I am beginning to suspect that it is surprisingly common for intelligent, competent adults to somehow make it through the world for a few decades while missing some ordinary skill, like mailing a physical letter, folding a fitted sheet, depositing a check, or reading a bus schedule. Since these tasks are often presented atomically - or, worse, embedded implicitly into other instructions - and it is often possible to get around the need for them, this ignorance is not self-correcting. One can Google "how to deposit a check" and similar phrases, but the sorts of instructions that crop up are often misleading, rely on entangled and potentially similarly-deficient knowledge to be understandable, or are not so much instructions as they are tips and tricks and warnings for people who already know the basic procedure. Asking other people is more effective because they can respond to requests for clarification (and physically pointing at stuff is useful too), but embarrassing, since lacking these skills as an adult is stigmatized. (They are rarely even considered skills by people who have had them for a while.)
This seems like a bad situation. And - if I am correct and gaps like these are common - then it is something of a collective action problem to handle gap-filling without undue social drama. Supposedly, we're good at collective action problems, us rationalists, right?

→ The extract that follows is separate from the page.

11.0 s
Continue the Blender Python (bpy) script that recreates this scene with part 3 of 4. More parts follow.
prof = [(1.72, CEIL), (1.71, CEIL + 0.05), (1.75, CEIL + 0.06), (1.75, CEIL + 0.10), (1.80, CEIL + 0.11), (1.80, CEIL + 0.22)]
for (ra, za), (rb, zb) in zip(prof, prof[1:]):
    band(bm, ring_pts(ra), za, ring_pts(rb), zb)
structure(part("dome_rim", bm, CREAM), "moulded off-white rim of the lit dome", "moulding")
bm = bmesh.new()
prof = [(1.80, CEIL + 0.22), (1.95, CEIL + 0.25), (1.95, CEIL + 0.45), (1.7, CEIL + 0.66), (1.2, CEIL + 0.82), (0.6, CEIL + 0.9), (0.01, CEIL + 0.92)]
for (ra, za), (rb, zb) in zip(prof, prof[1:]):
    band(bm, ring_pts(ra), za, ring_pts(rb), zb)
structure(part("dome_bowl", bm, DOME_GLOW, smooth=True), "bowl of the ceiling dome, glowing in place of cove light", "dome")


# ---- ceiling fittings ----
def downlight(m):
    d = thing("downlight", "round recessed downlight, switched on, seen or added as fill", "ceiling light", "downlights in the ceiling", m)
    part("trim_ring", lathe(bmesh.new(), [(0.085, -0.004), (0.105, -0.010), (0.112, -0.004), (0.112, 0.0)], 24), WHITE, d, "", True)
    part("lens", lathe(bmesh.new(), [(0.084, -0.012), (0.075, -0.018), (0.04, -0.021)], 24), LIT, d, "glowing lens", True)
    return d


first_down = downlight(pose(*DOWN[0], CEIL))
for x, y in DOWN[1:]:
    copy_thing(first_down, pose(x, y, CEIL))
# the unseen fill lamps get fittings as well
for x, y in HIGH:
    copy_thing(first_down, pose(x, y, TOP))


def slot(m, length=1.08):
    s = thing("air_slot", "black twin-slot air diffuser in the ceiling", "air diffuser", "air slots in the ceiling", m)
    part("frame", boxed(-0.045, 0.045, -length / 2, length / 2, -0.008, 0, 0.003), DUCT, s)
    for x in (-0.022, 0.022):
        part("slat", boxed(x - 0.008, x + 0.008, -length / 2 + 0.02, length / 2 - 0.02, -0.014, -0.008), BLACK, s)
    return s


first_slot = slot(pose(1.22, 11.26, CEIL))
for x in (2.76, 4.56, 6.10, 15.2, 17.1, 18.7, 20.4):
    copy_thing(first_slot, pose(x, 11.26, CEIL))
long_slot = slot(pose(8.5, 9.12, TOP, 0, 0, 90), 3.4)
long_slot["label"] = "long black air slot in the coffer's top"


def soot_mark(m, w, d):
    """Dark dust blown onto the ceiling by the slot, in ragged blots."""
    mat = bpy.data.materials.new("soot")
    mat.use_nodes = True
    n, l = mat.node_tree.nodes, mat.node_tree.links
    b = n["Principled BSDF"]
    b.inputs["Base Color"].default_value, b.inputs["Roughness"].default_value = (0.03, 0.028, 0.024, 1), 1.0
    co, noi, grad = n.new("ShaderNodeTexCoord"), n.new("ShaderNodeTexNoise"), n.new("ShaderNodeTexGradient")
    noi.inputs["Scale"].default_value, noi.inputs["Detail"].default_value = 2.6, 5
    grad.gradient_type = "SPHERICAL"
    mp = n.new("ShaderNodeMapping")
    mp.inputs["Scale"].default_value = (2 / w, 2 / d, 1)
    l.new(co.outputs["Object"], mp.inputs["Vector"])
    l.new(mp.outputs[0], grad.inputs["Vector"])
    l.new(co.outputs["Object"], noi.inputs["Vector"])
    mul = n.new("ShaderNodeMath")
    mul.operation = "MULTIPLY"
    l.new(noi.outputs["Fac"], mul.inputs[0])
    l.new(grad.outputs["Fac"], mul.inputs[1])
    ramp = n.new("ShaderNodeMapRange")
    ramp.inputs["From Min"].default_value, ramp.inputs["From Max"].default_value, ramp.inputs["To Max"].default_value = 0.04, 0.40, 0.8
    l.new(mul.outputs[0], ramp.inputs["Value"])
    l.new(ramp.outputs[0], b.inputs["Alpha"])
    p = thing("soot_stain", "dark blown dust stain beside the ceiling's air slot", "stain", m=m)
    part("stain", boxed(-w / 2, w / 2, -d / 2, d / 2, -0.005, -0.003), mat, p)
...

So I propose a thread for the purpose here, with the stipulation that all replies to gap announcements are to be constructive attempts at conveying the relevant procedural knowledge. No asking "how did you manage to be X years old without knowing that?" - if the gap-haver wishes to volunteer the information, that is fine, but asking is to be considered poor form.

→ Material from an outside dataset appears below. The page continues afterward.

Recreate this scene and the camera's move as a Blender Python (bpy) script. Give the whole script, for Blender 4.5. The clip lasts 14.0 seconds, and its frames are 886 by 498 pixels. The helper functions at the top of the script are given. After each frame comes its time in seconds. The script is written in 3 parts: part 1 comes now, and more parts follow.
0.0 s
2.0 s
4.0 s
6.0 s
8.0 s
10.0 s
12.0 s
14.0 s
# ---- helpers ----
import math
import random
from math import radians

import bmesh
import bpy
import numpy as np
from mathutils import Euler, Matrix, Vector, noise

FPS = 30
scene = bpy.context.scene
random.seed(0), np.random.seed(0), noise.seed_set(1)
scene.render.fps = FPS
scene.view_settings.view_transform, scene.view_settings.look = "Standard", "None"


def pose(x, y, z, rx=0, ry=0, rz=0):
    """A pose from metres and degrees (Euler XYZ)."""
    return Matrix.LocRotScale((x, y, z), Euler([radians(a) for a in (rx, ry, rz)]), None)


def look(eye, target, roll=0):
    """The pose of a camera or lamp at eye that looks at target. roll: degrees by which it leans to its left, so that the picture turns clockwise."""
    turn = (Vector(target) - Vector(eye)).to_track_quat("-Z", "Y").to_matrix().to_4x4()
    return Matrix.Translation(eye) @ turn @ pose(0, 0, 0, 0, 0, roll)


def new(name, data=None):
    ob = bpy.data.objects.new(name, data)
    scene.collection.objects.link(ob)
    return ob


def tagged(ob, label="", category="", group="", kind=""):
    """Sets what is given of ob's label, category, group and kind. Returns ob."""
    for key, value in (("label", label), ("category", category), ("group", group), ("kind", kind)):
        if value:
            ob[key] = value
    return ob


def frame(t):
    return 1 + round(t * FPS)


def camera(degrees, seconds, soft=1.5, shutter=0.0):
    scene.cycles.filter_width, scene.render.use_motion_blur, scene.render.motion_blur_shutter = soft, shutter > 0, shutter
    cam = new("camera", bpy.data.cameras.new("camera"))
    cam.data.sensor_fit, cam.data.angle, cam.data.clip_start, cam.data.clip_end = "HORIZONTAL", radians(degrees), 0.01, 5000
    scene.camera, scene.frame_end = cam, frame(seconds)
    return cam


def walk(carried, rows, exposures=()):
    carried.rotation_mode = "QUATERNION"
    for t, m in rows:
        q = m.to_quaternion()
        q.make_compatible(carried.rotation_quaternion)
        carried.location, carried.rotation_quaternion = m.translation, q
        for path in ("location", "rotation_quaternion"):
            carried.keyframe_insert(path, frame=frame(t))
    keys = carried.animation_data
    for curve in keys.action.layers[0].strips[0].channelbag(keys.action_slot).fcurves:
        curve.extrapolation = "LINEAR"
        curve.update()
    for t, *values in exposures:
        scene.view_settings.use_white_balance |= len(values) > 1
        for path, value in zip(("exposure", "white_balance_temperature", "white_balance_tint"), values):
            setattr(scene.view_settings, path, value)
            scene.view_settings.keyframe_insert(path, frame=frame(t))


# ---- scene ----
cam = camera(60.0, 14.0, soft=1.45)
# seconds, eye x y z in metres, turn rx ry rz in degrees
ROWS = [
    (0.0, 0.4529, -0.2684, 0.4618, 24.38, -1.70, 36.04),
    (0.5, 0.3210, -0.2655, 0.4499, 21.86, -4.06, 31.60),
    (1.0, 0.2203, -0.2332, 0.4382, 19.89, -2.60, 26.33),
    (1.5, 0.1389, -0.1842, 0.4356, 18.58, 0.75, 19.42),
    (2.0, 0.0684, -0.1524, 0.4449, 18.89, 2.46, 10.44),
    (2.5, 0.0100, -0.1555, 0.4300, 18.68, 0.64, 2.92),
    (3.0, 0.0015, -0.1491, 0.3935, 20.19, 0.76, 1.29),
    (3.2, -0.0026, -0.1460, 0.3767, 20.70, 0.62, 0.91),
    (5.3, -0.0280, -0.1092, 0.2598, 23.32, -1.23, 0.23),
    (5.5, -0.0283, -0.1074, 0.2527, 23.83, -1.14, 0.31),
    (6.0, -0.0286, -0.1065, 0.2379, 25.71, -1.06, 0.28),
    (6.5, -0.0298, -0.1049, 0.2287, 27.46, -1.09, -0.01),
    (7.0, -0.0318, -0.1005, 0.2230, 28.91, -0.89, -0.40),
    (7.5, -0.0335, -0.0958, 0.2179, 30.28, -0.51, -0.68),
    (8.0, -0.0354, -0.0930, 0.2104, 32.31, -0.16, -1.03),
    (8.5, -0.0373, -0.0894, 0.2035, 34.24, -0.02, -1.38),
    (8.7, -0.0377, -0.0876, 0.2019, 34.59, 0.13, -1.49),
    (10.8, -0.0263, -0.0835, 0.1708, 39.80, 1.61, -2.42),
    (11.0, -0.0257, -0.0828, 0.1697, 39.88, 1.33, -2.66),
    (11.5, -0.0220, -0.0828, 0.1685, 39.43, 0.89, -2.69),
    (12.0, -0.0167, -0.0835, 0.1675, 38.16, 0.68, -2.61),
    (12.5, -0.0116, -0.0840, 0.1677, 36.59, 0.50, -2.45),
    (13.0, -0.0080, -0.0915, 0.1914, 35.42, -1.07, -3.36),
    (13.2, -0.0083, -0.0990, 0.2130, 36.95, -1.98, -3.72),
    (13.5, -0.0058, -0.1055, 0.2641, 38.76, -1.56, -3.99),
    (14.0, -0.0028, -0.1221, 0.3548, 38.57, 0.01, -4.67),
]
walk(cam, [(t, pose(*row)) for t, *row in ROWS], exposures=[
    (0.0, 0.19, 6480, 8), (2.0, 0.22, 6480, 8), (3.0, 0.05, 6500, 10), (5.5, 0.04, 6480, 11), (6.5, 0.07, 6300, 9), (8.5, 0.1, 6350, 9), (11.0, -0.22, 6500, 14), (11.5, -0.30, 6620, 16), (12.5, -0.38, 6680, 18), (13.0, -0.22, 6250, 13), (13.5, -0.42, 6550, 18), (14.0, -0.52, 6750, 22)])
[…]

(And yes, I have one. It's this: how in the world do people go about the supposedly atomic action of investing in the stock market? Here I am, sitting at my computer, and suppose I want a share of Apple - there isn't a button that says "Buy Our Stock" on their website. There goes my one idea. Where do I go and what do I do there?)
I've been investing in stocks (occasionally) and mutual funds (consistently) for about thirty years, and I endorse Vaniver's advice heartily. I think overall, I'm up on stocks, due to doing most of my stock investing in cyclical stocks that I can buy and sell repeatedly over the course of many years. This has worked for me with both SGI and Cypress, which I repeatedly bought at low prices and sold at high prices. If you try this and find that you're not buying low and selling high, then you should stick to mutual funds and a buy-and-hold strategy. I've dabbled in other stocks where I thought I knew something and could time it, but few of those have turned out well. Happily, I knew I was dabbling, and kept the amounts low, so I got a valuable less for a relatively low price.
Mostly, I invest in mutual funds. I have subscribed to a newsletter that specializes in rating No Load funds (there are a couple). This gives me a monthly opportunity to review the performance of the funds I'm invested in, so I can tell when they stop being in the top performers and roll my money over to a different investment.
I record the monthly performance of each of my investments in a spreadsheet (used to be a paper notebook). The newsletter tells me which quintile the performance is in compared to the fund's peers. I highlight 1st and 2nd quintile in green, and 5th quintile in red. When the number of reds gets to be high compared to the greens, I look for a different fund with better recent performance. The commercials always say "past performance is no guarantee of future returns", but it's the only indication you can use. Most of the time performance is consistent over periods of a few years, so you have to look back a year or so when evaluating, and monitor continuing performance in a consistent way.
This whole process takes far more attention than most people are willing to put into it (a few hours a month on an on-going basis, and several hours every six months or so when choosing new investents), and few investors do even as well as the rate of growth of the broad market. That's why investing in the S&P 500 or an even broader market index is a good idea. If you put your money in a broad index and let it sit, you'll do better than 3/4 of investors.
Vanguard is only one decent brokerage. I personally use Schwab, but there are several others with reasonable prices.